I takes a couple seconds to parse all 60000 digits and generate the table.

This table can be regarded as a inverse distance graph between pixels - the more the pixels “fire together”, the “closer” they are.
Beware the MNIST digits have a 2 pixel “white” border on all images, so making spatial assumptions about the border is both useless and impossible. From the table/graph perspective they are simply pixels infinitely far away from every other pixel into an unknown. irrelevant direction.

I am more interested in generating “useful dendrite segments” now so I did this by picking random starting pixel for a segment and add “nearby” pixels to the segment, till I get e.g. 16 pixel (or synapses) dendrite segments.

Visualizing these 16 pixels on the actual 28x28 space they look mostly like connected blobs of various shapes, some more “close” some more “slanted” and some separated in smaller blobs or a blob + 1-2 disconnected pixels.

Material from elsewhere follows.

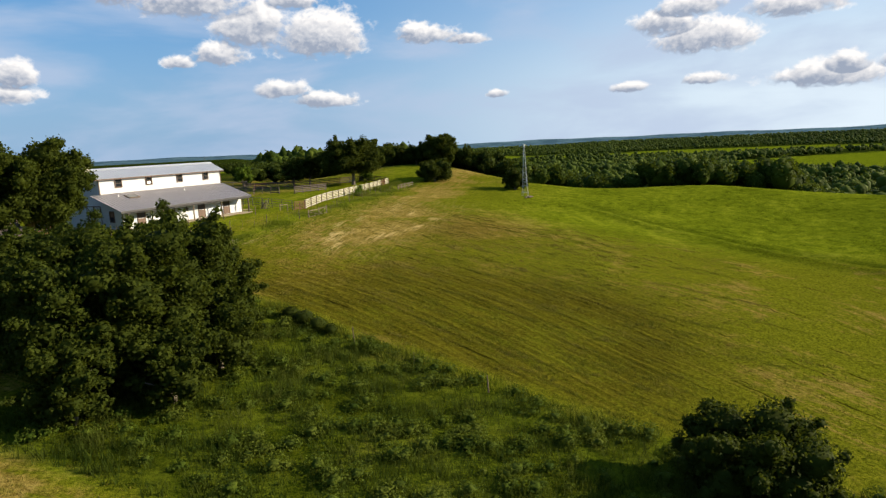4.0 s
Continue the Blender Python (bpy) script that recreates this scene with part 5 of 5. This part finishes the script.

For now I’m happy with these because they look “spatially biased” indeed.
Will have to follow to testing how “good” they are at “seeing” actual digit images then follow up with a classification task.

they look also “semantically biased” in the sense that since the blobs originate from MNIST drawings, I expect them to “fit” better to these than arbitrary 2d constructs like convolutions.

Fingers crossed, this method could be a cheap way to make “semantic convolutions” on arbitrary data. But it is premature to claim that.

Another use of a pixel-proximity map could be in dataset augmenting.

When you are aware of e.g. the underlying 2D representation one can easily generate rotate/translate/resize a scarce dataset to produce more training data - and it improves classification results indeed.

But without such information about structure, augmenting data by swapping blobs with “nearby” ones (== a blob with high pixel overlap with the one replaced) could be an useful means to augment data, either at training or at inference time.
At least better than random noise which also seems to improve results only slightly.